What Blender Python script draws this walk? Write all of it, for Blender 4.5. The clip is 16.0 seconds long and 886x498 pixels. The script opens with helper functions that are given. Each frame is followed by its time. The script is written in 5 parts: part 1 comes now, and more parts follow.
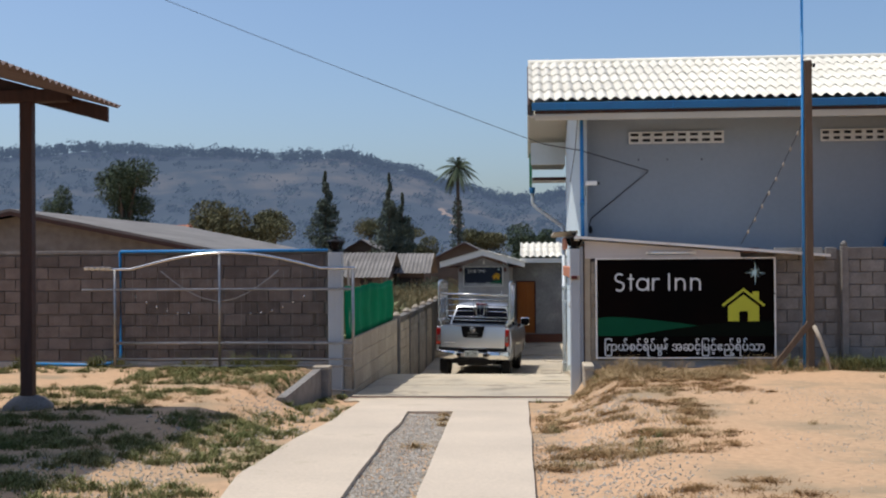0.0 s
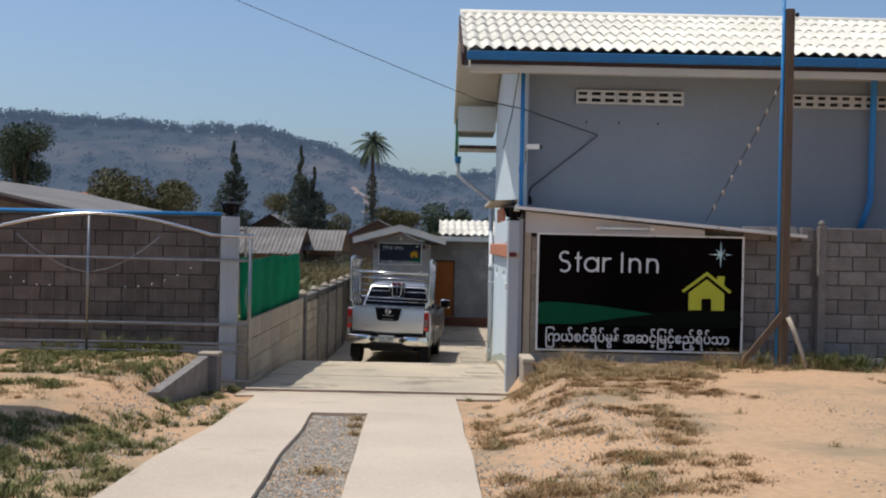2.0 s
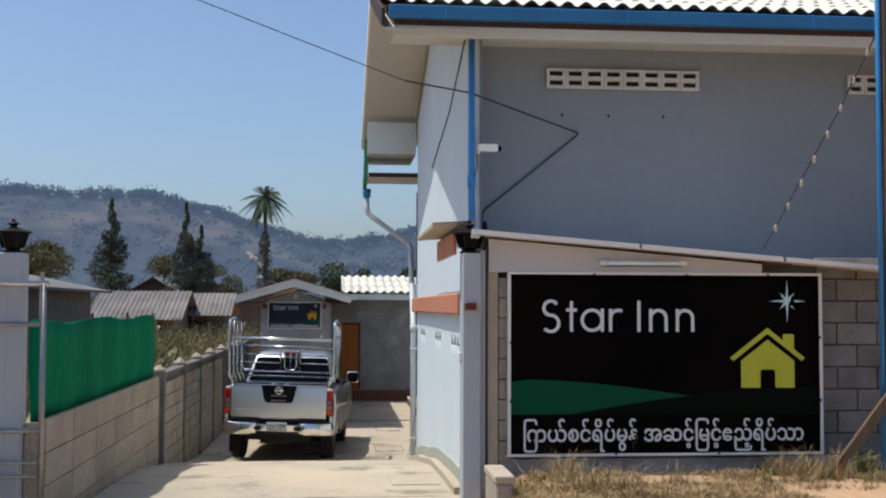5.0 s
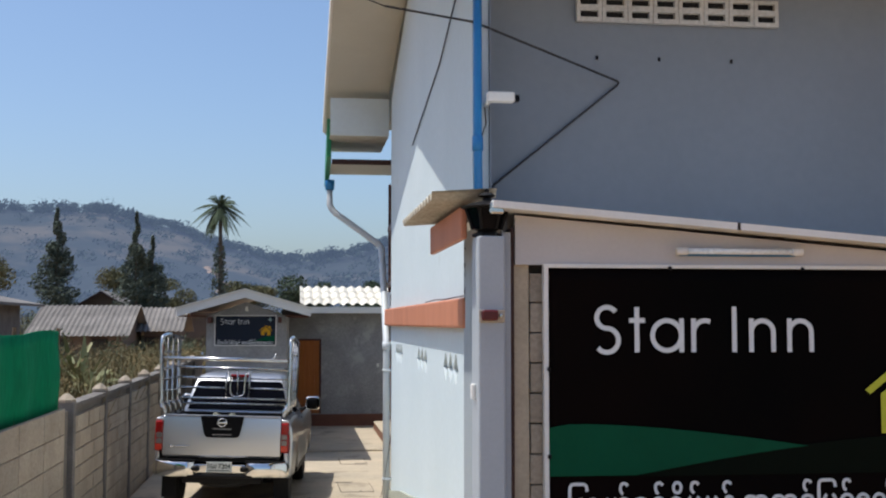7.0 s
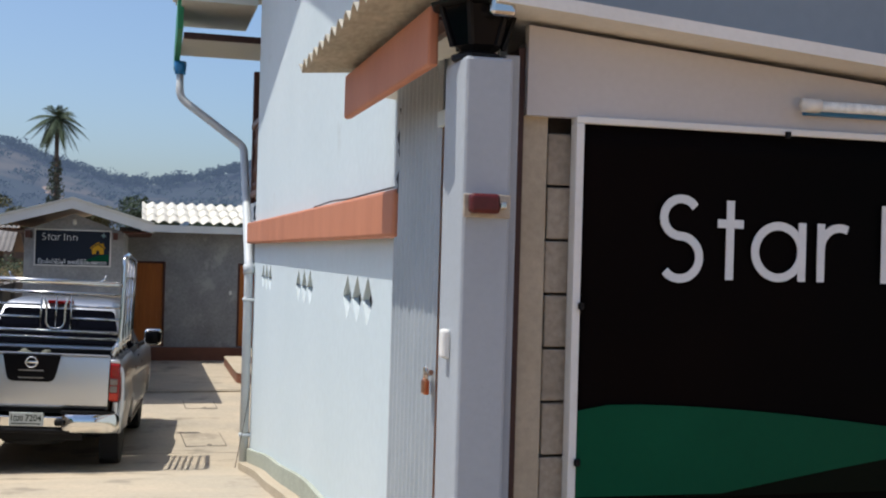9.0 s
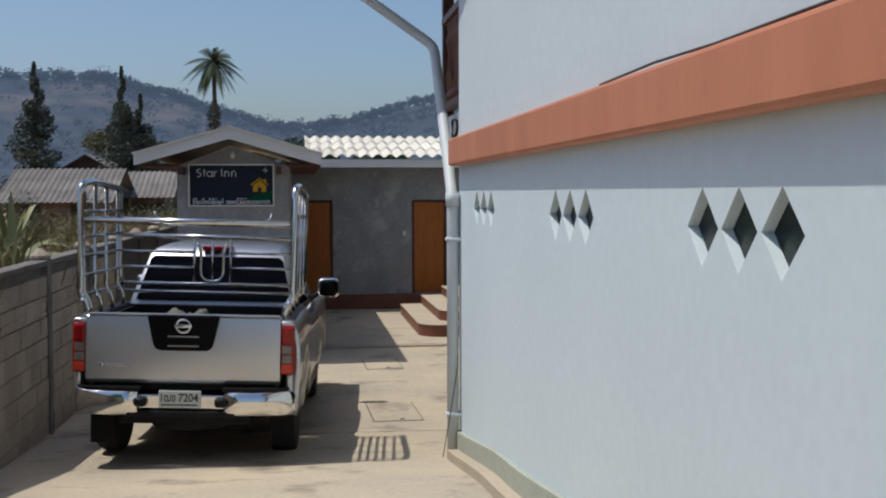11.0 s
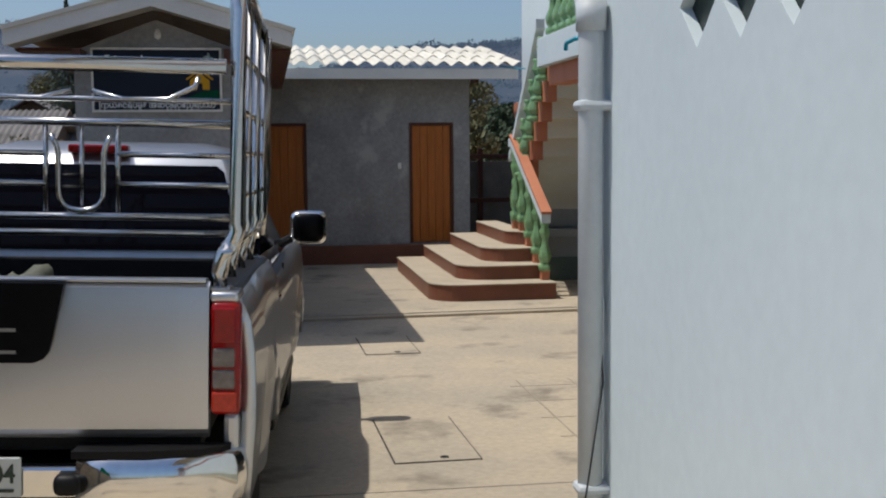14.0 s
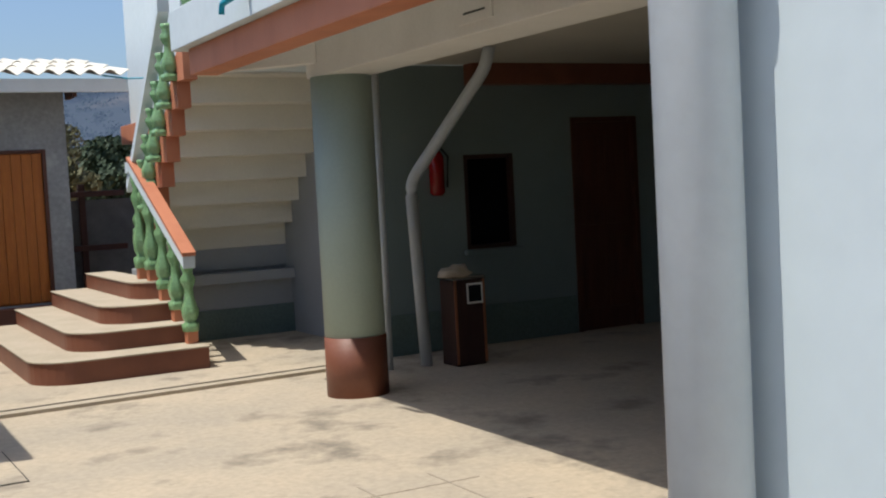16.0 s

---+---

* _Direction_
Repeat the material above in full and exactly, omitting the pictures.

* _Task response_
What Blender Python script draws this walk? Write all of it, for Blender 4.5. The clip is 16.0 seconds long and 886x498 pixels. The script opens with helper functions that are given. Each frame is followed by its time. The script is written in 5 parts: part 1 comes now, and more parts follow.
0.0 s
2.0 s
5.0 s
7.0 s
9.0 s
11.0 s
14.0 s
16.0 s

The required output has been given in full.